Yar mateys! This post comes to ye courtesy of shipmates Furiously Fabulous Pistol-Pumps and Cutlass Colie, the Saucy Subduer. The lasses got on me case for not giving them entertainment on a more reg'lar basis (demanding pirates that they be), and I vowed on me grandparents' watery graves to give 'em what they crave. Which is, of course, more of Sinister-Boots' tales of mayhem and piracy!
Admittedly, this pirate feels a wee bit o' shame that this partic'lar piratical post is going up a week after the actual event. But I've been out wenching, as usual, so I know ye'll forgive ol' Sinister-Boots and be happy that her love life is sailing right along.
Last Sunday I had to call upon all my piratical courage and sauciness. Ye may ask "why be that so, oh well-endowed one?" Well, I'll tell ye. I went on me first acting audition.

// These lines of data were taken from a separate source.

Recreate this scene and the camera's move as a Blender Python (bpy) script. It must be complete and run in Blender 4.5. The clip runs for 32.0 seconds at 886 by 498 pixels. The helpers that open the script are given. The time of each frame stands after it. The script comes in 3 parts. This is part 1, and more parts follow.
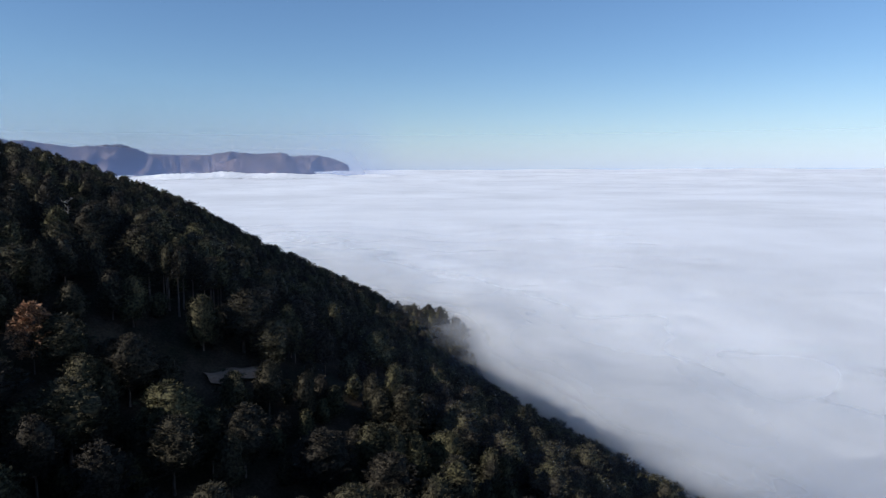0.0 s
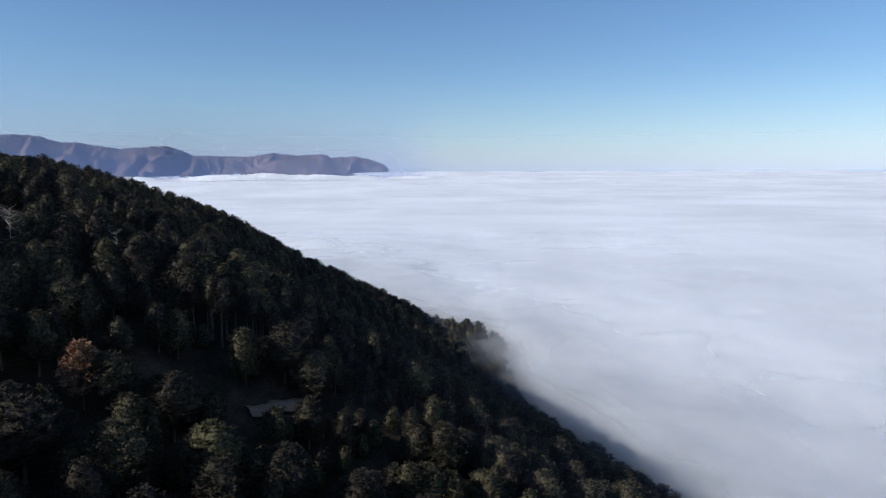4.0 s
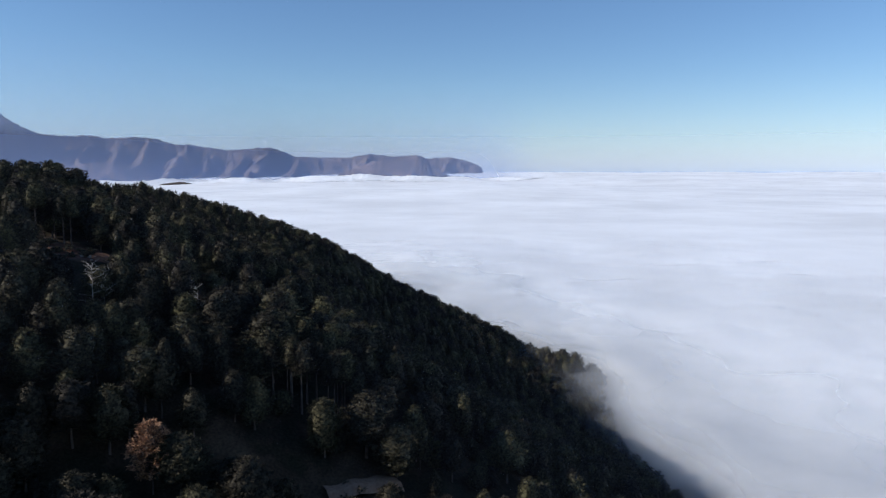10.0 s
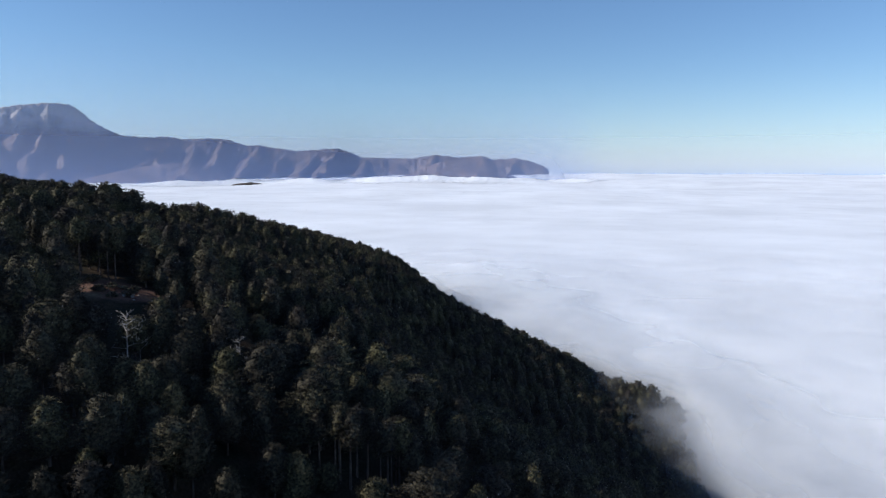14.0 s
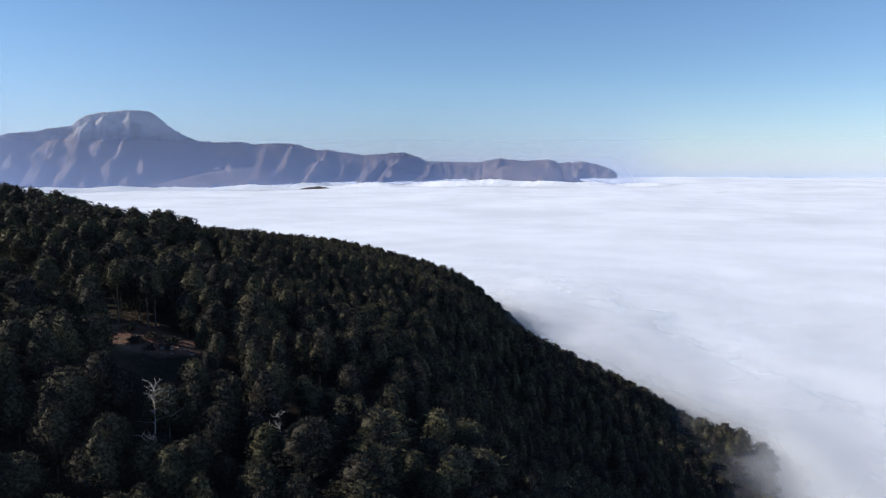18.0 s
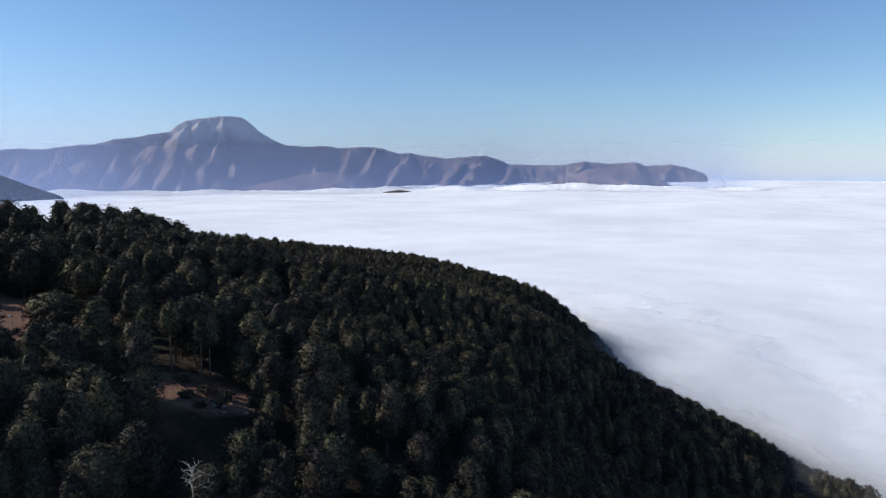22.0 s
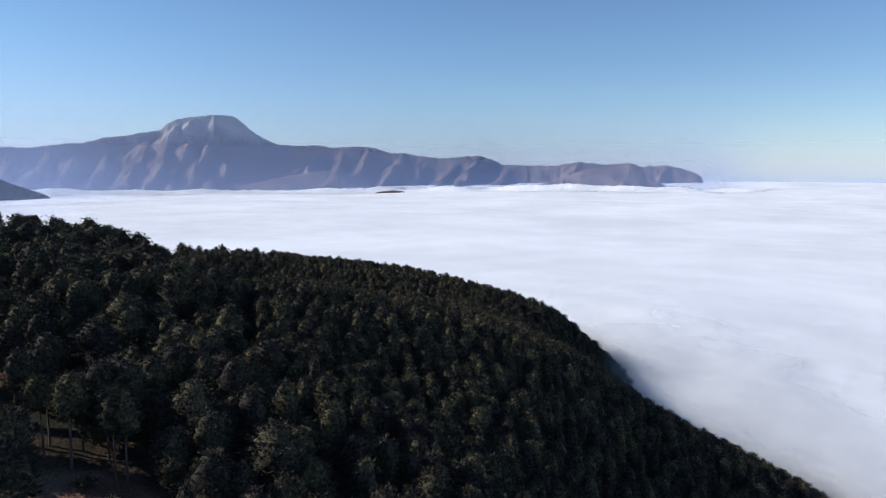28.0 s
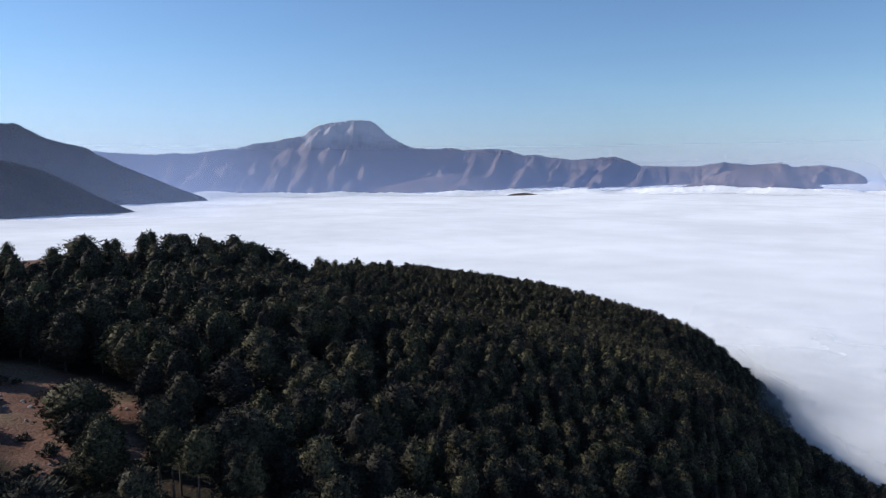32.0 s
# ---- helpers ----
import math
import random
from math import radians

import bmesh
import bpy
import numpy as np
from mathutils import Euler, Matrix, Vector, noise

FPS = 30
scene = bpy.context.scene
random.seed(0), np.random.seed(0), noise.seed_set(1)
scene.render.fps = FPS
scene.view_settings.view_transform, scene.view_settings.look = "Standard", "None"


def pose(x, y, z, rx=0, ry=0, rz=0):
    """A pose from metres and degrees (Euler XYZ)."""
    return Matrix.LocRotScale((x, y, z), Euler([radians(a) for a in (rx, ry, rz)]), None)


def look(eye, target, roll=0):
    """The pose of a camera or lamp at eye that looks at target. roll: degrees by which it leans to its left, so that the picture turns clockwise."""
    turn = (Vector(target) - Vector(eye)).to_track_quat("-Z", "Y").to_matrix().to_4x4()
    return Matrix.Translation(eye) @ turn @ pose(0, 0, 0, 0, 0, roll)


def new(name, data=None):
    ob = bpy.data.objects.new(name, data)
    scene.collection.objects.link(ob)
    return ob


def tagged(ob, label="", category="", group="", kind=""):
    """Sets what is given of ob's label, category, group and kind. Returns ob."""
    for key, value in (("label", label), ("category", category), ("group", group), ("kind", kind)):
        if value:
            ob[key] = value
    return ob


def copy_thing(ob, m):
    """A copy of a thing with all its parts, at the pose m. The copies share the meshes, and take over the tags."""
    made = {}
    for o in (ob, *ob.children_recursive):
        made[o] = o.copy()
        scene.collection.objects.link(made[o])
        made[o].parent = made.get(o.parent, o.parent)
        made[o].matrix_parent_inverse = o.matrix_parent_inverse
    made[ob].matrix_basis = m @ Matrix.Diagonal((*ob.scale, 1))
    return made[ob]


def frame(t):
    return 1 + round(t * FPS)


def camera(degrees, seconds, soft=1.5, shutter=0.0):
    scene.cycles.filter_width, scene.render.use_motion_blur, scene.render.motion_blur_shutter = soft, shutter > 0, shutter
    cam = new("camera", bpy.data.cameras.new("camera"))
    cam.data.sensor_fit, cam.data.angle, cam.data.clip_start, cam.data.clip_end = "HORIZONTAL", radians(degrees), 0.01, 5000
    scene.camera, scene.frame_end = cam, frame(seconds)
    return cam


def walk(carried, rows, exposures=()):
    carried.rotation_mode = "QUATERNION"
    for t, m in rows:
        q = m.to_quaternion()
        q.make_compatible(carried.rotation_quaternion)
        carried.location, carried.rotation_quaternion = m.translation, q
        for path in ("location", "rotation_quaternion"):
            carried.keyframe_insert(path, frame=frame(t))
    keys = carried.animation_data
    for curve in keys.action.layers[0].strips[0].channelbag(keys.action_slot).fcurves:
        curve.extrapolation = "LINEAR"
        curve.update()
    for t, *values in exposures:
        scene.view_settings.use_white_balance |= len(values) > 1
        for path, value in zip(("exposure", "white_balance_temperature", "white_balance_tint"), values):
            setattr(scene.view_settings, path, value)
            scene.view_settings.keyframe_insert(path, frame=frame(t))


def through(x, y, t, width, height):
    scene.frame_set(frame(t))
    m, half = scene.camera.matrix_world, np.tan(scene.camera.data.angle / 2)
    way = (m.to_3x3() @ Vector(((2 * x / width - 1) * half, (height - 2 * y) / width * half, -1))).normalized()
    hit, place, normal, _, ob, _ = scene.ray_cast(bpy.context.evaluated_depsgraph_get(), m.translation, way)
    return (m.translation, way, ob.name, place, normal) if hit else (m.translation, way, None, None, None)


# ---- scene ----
cam = camera(65.618, 32.0, soft=1.25)

# seconds, place in metres, heading to the right, tilt upwards and lean in degrees
PATH = [
    (0.0, 0.00, -0.00, -0.00, 13.331, -6.819, -0.197),
    (0.5, -0.08, 0.20, 0.82, 12.614, -6.791, -0.153),
    (1.0, -0.15, 0.38, 1.63, 12.038, -6.757, 0.065),
    (1.5, -0.25, 0.52, 2.43, 11.583, -6.733, 0.144),
    (2.0, -0.31, 0.63, 3.21, 11.240, -6.729, 0.114),
    (2.5, -0.30, 0.73, 3.99, 10.920, -6.694, 0.196),
    (3.0, -0.25, 0.85, 4.77, 10.604, -6.723, -0.025),
    (3.5, -0.18, 1.04, 5.56, 10.297, -6.736, -0.112),
    (5.5, 0.13, 2.29, 8.81, 10.026, -6.855, -0.112),
    (6.0, 0.23, 2.91, 9.68, 9.984, -6.844, -0.052),
    (6.5, 0.33, 3.87, 10.56, 9.919, -6.847, -0.011),
    (7.0, 0.44, 5.14, 11.43, 9.661, -6.839, 0.041),
    (7.5, 0.59, 6.67, 12.25, 8.334, -6.861, -0.029),
    (8.0, 0.75, 8.40, 13.05, 6.756, -6.834, -0.067),
    (8.5, 0.91, 10.24, 13.83, 5.611, -6.836, -0.046),
    (9.0, 1.07, 12.17, 14.62, 4.430, -6.822, -0.041),
    (9.5, 1.20, 14.15, 15.42, 3.397, -6.820, -0.069),
    (10.0, 1.31, 16.18, 16.25, 2.354, -6.808, -0.086),
    (10.5, 1.38, 18.24, 17.08, 1.529, -6.809, -0.109),
    (11.0, 1.42, 20.37, 17.94, 0.699, -6.800, -0.154),
    (11.5, 1.40, 22.52, 18.82, 0.012, -6.815, -0.128),
    (12.0, 1.36, 24.71, 19.71, -0.677, -6.818, -0.134),
    (12.5, 1.32, 26.93, 20.59, -1.349, -6.801, -0.016),
    (13.0, 1.23, 29.15, 21.48, -2.031, -6.784, 0.052),
    (13.5, 1.06, 31.37, 22.37, -2.535, -6.791, 0.143),
    (14.0, 0.85, 33.59, 23.26, -3.012, -6.818, 0.087),
    (14.5, 0.62, 35.86, 24.12, -3.465, -6.828, 0.090),
    (16.5, -0.28, 45.12, 27.60, -5.373, -6.734, 0.069),
    (17.0, -0.59, 47.46, 28.48, -5.833, -6.671, 0.100),
    (17.5, -0.97, 49.80, 29.35, -6.260, -6.686, 0.035),
    (18.0, -1.30, 52.17, 30.21, -8.420, -6.610, -0.023),
    (18.5, -1.62, 54.52, 31.06, -10.622, -6.565, -0.046),
    (19.0, -1.99, 56.85, 31.94, -12.478, -6.536, -0.183),
    (19.5, -2.40, 59.15, 32.78, -13.971, -6.491, -0.178),
    (20.0, -2.88, 61.43, 33.65, -15.111, -6.443, -0.130),
    (20.5, -3.43, 63.73, 34.46, -15.328, -6.444, -0.222),
    (21.0, -4.01, 66.11, 35.21, -15.283, -6.379, -0.152),
    (21.5, -4.63, 68.52, 35.67, -15.228, -6.393, -0.123),
    (22.0, -5.31, 71.03, 35.87, -15.188, -6.401, -0.079),
    (22.5, -6.09, 73.66, 35.93, -15.127, -6.390, -0.053),
    (23.0, -6.94, 76.42, 35.98, -15.084, -6.381, -0.084),
    (23.5, -7.85, 79.27, 36.04, -15.070, -6.368, -0.010),
    (24.0, -8.85, 82.15, 36.09, -15.032, -6.384, 0.039),
    (24.5, -9.90, 85.08, 36.16, -14.974, -6.384, 0.047),
    (25.0, -10.98, 88.00, 36.21, -14.936, -6.392, 0.072),
    (25.5, -12.07, 90.95, 36.33, -14.858, -6.400, 0.071),
    (27.5, -16.40, 102.72, 37.45, -14.660, -6.413, 0.151),
    (28.0, -17.46, 105.55, 38.07, -14.594, -6.421, 0.127),
    (28.5, -18.44, 108.19, 38.91, -14.973, -6.420, 0.131),
    (29.0, -19.34, 110.42, 39.77, -15.356, -6.426, 0.131),
    (29.5, -20.13, 112.11, 40.54, -16.063, -6.444, 0.079),
    (30.0, -20.75, 113.27, 41.23, -17.731, -6.445, 0.110),
    (30.5, -21.25, 113.93, 41.87, -19.778, -6.450, -0.008),
    (31.0, -21.59, 114.30, 42.50, -21.709, -6.395, -0.124),
    (31.5, -21.84, 114.54, 43.16, -23.700, -6.335, -0.196),
    (32.0, -22.03, 114.75, 43.83, -25.519, -6.317, -0.220),
]
walk(cam, [(t, pose(x, y, z, 90 + tilt, 0, -turn) @ pose(0, 0, 0, 0, 0, lean)) for t, x, y, z, turn, tilt, lean in PATH],
     exposures=[(0.0, -0.13, 6000, 11), (6.0, -0.12, 6000, 11), (13.0, -0.01, 6000, 11), (19.0, 0.08, 6150, 12), (32.0, 0.05, 6150, 12)])

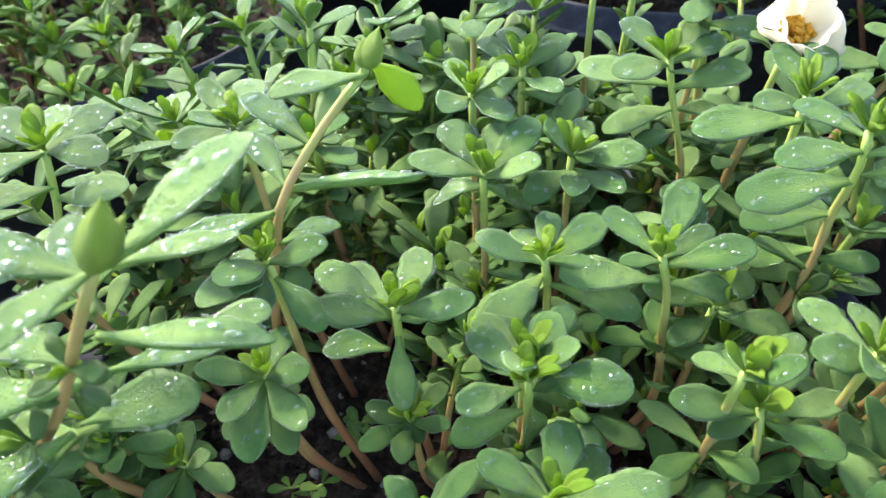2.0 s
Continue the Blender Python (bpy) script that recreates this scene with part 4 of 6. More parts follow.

It took guts and a certain level of empty-headedness to sign up for this audition in the first place, because the mad-dog directors were callin' for a monologue. Now, I've only done one monologue in me entire life, and it was never exactly polished. I almost used this as an excuse to not go for the audition. But then a voice roared up inside of me asking "are ye or are ye NOT a dastardly pirate, who could strut and swashbuckle across a stage with the best of 'em? Ye ARE, and ye'll call for the audition, or turn tail in shame for not having lived yer life all the way to what it could be!"
So I made the call right then and there. So what if I never formally studied "how to approach, work, and perform a monologue?" I had a month to work up the monologue to the best of my abilities, which are considerable, being a talented pirate wench.
Arr, mateys, I worked hard and long at that monologue. It would have made a right fine musical montage, perhaps with Journey's "Don't Stop Believing" playing in the background. And it would have ended with me a two-hours' sail away from my hometown, standing on a stage, lit from above by a spotlight, fist raised in triumph as I portrayed the Queen of England sending a rogue scoundrel from her sight.
In short, 'twas a fine audition, with a callback, and it doesn't even matter if they say yea or nay to my fine arse (but they'd be fools to say nay to such a well-endowed collection of talents). What is important (swell the sappy music, please) is that in excellent pirate fashion I charged full ahead towards something I wanted even though I was scared and not as "prepared" as I usually am for these things. But all my schooling and preparation has thus far gotten me nowhere, so it was time to try a new tactic.
A pirate tactic.
Well that's about it for this piratical post. And cross my heart and hope to die, lassies, but I swear upon me jolly roger to keep ye entertained on a more frequent basis.
Oh, and a word about the wenching...one involved gentleman (and a fine gentleman he be) has boarded me facebook page and now has access to these notes. So although my wenching exploits would be oh-so-appropriate for these pirate pages, they'll have to be kept below decks for now.
And if ye see this, you fine gentleman you, all I've got to say is "shiver me timbers!" You know what I mean.